Raw data:
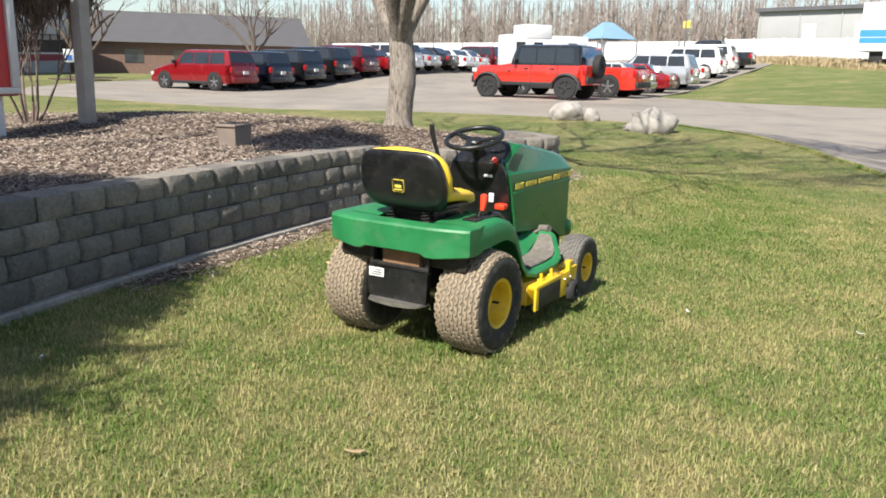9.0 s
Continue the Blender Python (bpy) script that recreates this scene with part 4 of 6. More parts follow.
def light_box(x, y, rot):
    z = ground_at(x, y)
    t = thing("light_box", pose(x, y, z + 0.04, 0, 0, rot), "tan plastic ground light box set in the mulch", "light box", "ground light boxes")
    bm = bmesh.new()
    ring_loft(bm, [[(-a, -b, h), (a, -b, h), (a, b, h), (-a, b, h)] for a, b, h in ((0.11, 0.085, -0.05), (0.128, 0.10, 0.17))])
    part("body", bm, M_BOX, t)
    part("lid", boxed((-0.142, -0.112, 0.17), (0.142, 0.112, 0.195), 0.006), M_BOX, t)
    bm = bmesh.new()
    for k in range(4):
        box(bm, (-0.115 + k * 0.07, -0.09, 0.192), (-0.09 + k * 0.07, 0.09, 0.200), 0.002, 1)
    part("grate", bm, M_DARK, t, "dark slotted lamp grate")
    return t


light_box(3.14, 6.68, -28)
light_box(-0.78, 10.05, -32)


# ---- woody plants ----
def branching(bm, p, d, length, radius, level, rnd, spread=38, up=0.25, sides=6, kids=(3, 4), shrink=0.62, thin=0.0035, wob=0.18):
    """One limb and, from it, finer ones."""
    n = max(3, int(length / 0.35)) if level else 3
    pts, rad = [p.copy()], [radius]
    q, v = p.copy(), d.normalized()
    for k in range(n):
        v = (v + Vector((rnd.uniform(-wob, wob), rnd.uniform(-wob, wob), rnd.uniform(-wob, wob) + up * 0.25))).normalized()
        q = q + v * (length / n)
        pts.append(q.copy())
        rad.append(max(thin, radius * (1 - 0.62 * (k + 1) / n)))
    tube(bm, pts, rad, sides if level > 1 else (4 if level else 3), False)
    if level <= 0:
        return
    for k in range(rnd.randint(*kids)):
        f = rnd.uniform(0.35, 1.0)
        i = min(n - 1, int(f * n))
        base, ax = pts[i + 1], (pts[i + 1] - pts[i]).normalized()
        out = ax.orthogonal().normalized()
        out.rotate(Matrix.Rotation(rnd.uniform(0, 6.28), 3, ax))
        a = radians(rnd.uniform(spread * 0.6, spread * 1.3))
        nd = ax * math.cos(a) + out * math.sin(a) + Vector((0, 0, up))
        branching(bm, base, nd, length * shrink * rnd.uniform(0.75, 1.15), rad[i + 1] * 0.72, level - 1, rnd, spread, up, sides, kids, shrink, thin, wob)


def shrub(x, y, h, stems, seed, label, mat=M_TWIG, lean=0.35, level=3, r0=0.02, kids=(3, 4)):
    rnd = random.Random(seed)
    t = thing("bare_shrub", pose(x, y, ground_at(x, y) - 0.03), label, "shrub", "bare shrubs")
    for k in range(stems):
        bm = bmesh.new()
        a = 6.28 * k / stems + rnd.uniform(-0.4, 0.4)
        d = Vector((math.cos(a) * lean, math.sin(a) * lean, 1))
        branching(bm, Vector((math.cos(a) * 0.05, math.sin(a) * 0.05, 0)), d, h * rnd.uniform(0.26, 0.38), r0 * rnd.uniform(0.8, 1.2), level, rnd, 27, 0.40, 5, kids, 0.70, 0.0042, 0.22)
        part("stem", bm, mat, t, "", True, 70)
    return t


shrub(0.86, 11.0, 2.5, 8, 11, "leafless upright grey shrub beside the sign", r0=0.019, level=4, kids=(5, 6), lean=0.30)
shrub(4.31, 8.90, 2.3, 7, 12, "leafless upright grey shrub beside the post", r0=0.019, level=4, kids=(5, 6), lean=0.28)
shrub(-0.72, 11.0, 0.90, 22, 13, "low dense leafless brown bush in the mulch", worn("reddish brown twigs", (0.36, 0.265, 0.205), 0.9, 0.3, 20, 80, 0, 0.3), 0.75, 3, 0.010, (4, 5))


def bare_tree(x, y, h, trunk_r, seed, label, first=1.9, forks=4, levels=4, group="bare trees", mat=M_BARK, thin=0.006):
    rnd = random.Random(seed)
    t = thing("bare_tree", pose(x, y, ground_at(x, y) - 0.1), label, "tree", group)
    bm = bmesh.new()
    n = 10
    pts = [Vector((0.02 * math.sin(k * 0.9), 0.025 * math.sin(k * 0.6 + 1), first * k / n)) for k in range(n + 1)]
    rad = [trunk_r * (1.35 - 0.35 * min(1, k / 2)) * (1 - 0.12 * k / n) * (1 + 0.05 * rnd.uniform(-1, 1)) for k in range(n + 1)]
    tube(bm, pts, rad, 14, True)
    part("trunk", bm, mat, t, "", True, 70)
    for k in range(forks):
        bm = bmesh.new()
        a = 6.28 * k / forks + rnd.uniform(-0.5, 0.5)
        ln = rnd.uniform(0.45, 0.7)
        branching(bm, pts[-1] - Vector((0, 0, 0.18)), Vector((math.cos(a) * ln, math.sin(a) * ln, 0.95)), h * 0.42, trunk_r * 0.62, levels, rnd, 36, 0.12, 8, (3, 4), 0.66, thin, 0.16)
        part("limb", bm, mat, t, "", True, 70)
    return t


bare_tree(5.36, 5.02, 9.5, 0.168, 21, "leafless tree with pale grey bark in the mulch bed", 1.32, 5, 4, thin=0.013)
M_DARKBARK = worn("dark brown bark", (0.12, 0.092, 0.075), 0.95, 0.35, 9, 45, 0, 0.8)
for x, y, h, r, s, f in ((30.5, 24.6, 9.5, 0.42, 22, 0.7), (42.5, 20.6, 7.5, 0.24, 23, 1.6), (49.0, 22.0, 7.0, 0.19, 24, 1.6), (63.0, 13.5, 8.5, 0.24, 25, 1.9)):
    bare_tree(x, y, h, r, s, "leafless tree with dark bark beside the office", f, 4, 3, mat=M_DARKBARK)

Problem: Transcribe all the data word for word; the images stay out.

Task solution:
9.0 s
Continue the Blender Python (bpy) script that recreates this scene with part 4 of 6. More parts follow.
def light_box(x, y, rot):
    z = ground_at(x, y)
    t = thing("light_box", pose(x, y, z + 0.04, 0, 0, rot), "tan plastic ground light box set in the mulch", "light box", "ground light boxes")
    bm = bmesh.new()
    ring_loft(bm, [[(-a, -b, h), (a, -b, h), (a, b, h), (-a, b, h)] for a, b, h in ((0.11, 0.085, -0.05), (0.128, 0.10, 0.17))])
    part("body", bm, M_BOX, t)
    part("lid", boxed((-0.142, -0.112, 0.17), (0.142, 0.112, 0.195), 0.006), M_BOX, t)
    bm = bmesh.new()
    for k in range(4):
        box(bm, (-0.115 + k * 0.07, -0.09, 0.192), (-0.09 + k * 0.07, 0.09, 0.200), 0.002, 1)
    part("grate", bm, M_DARK, t, "dark slotted lamp grate")
    return t


light_box(3.14, 6.68, -28)
light_box(-0.78, 10.05, -32)


# ---- woody plants ----
def branching(bm, p, d, length, radius, level, rnd, spread=38, up=0.25, sides=6, kids=(3, 4), shrink=0.62, thin=0.0035, wob=0.18):
    """One limb and, from it, finer ones."""
    n = max(3, int(length / 0.35)) if level else 3
    pts, rad = [p.copy()], [radius]
    q, v = p.copy(), d.normalized()
    for k in range(n):
        v = (v + Vector((rnd.uniform(-wob, wob), rnd.uniform(-wob, wob), rnd.uniform(-wob, wob) + up * 0.25))).normalized()
        q = q + v * (length / n)
        pts.append(q.copy())
        rad.append(max(thin, radius * (1 - 0.62 * (k + 1) / n)))
    tube(bm, pts, rad, sides if level > 1 else (4 if level else 3), False)
    if level <= 0:
        return
    for k in range(rnd.randint(*kids)):
        f = rnd.uniform(0.35, 1.0)
        i = min(n - 1, int(f * n))
        base, ax = pts[i + 1], (pts[i + 1] - pts[i]).normalized()
        out = ax.orthogonal().normalized()
        out.rotate(Matrix.Rotation(rnd.uniform(0, 6.28), 3, ax))
        a = radians(rnd.uniform(spread * 0.6, spread * 1.3))
        nd = ax * math.cos(a) + out * math.sin(a) + Vector((0, 0, up))
        branching(bm, base, nd, length * shrink * rnd.uniform(0.75, 1.15), rad[i + 1] * 0.72, level - 1, rnd, spread, up, sides, kids, shrink, thin, wob)


def shrub(x, y, h, stems, seed, label, mat=M_TWIG, lean=0.35, level=3, r0=0.02, kids=(3, 4)):
    rnd = random.Random(seed)
    t = thing("bare_shrub", pose(x, y, ground_at(x, y) - 0.03), label, "shrub", "bare shrubs")
    for k in range(stems):
        bm = bmesh.new()
        a = 6.28 * k / stems + rnd.uniform(-0.4, 0.4)
        d = Vector((math.cos(a) * lean, math.sin(a) * lean, 1))
        branching(bm, Vector((math.cos(a) * 0.05, math.sin(a) * 0.05, 0)), d, h * rnd.uniform(0.26, 0.38), r0 * rnd.uniform(0.8, 1.2), level, rnd, 27, 0.40, 5, kids, 0.70, 0.0042, 0.22)
        part("stem", bm, mat, t, "", True, 70)
    return t


shrub(0.86, 11.0, 2.5, 8, 11, "leafless upright grey shrub beside the sign", r0=0.019, level=4, kids=(5, 6), lean=0.30)
shrub(4.31, 8.90, 2.3, 7, 12, "leafless upright grey shrub beside the post", r0=0.019, level=4, kids=(5, 6), lean=0.28)
shrub(-0.72, 11.0, 0.90, 22, 13, "low dense leafless brown bush in the mulch", worn("reddish brown twigs", (0.36, 0.265, 0.205), 0.9, 0.3, 20, 80, 0, 0.3), 0.75, 3, 0.010, (4, 5))


def bare_tree(x, y, h, trunk_r, seed, label, first=1.9, forks=4, levels=4, group="bare trees", mat=M_BARK, thin=0.006):
    rnd = random.Random(seed)
    t = thing("bare_tree", pose(x, y, ground_at(x, y) - 0.1), label, "tree", group)
    bm = bmesh.new()
    n = 10
    pts = [Vector((0.02 * math.sin(k * 0.9), 0.025 * math.sin(k * 0.6 + 1), first * k / n)) for k in range(n + 1)]
    rad = [trunk_r * (1.35 - 0.35 * min(1, k / 2)) * (1 - 0.12 * k / n) * (1 + 0.05 * rnd.uniform(-1, 1)) for k in range(n + 1)]
    tube(bm, pts, rad, 14, True)
    part("trunk", bm, mat, t, "", True, 70)
    for k in range(forks):
        bm = bmesh.new()
        a = 6.28 * k / forks + rnd.uniform(-0.5, 0.5)
        ln = rnd.uniform(0.45, 0.7)
        branching(bm, pts[-1] - Vector((0, 0, 0.18)), Vector((math.cos(a) * ln, math.sin(a) * ln, 0.95)), h * 0.42, trunk_r * 0.62, levels, rnd, 36, 0.12, 8, (3, 4), 0.66, thin, 0.16)
        part("limb", bm, mat, t, "", True, 70)
    return t


bare_tree(5.36, 5.02, 9.5, 0.168, 21, "leafless tree with pale grey bark in the mulch bed", 1.32, 5, 4, thin=0.013)
M_DARKBARK = worn("dark brown bark", (0.12, 0.092, 0.075), 0.95, 0.35, 9, 45, 0, 0.8)
for x, y, h, r, s, f in ((30.5, 24.6, 9.5, 0.42, 22, 0.7), (42.5, 20.6, 7.5, 0.24, 23, 1.6), (49.0, 22.0, 7.0, 0.19, 24, 1.6), (63.0, 13.5, 8.5, 0.24, 25, 1.9)):
    bare_tree(x, y, h, r, s, "leafless tree with dark bark beside the office", f, 4, 3, mat=M_DARKBARK)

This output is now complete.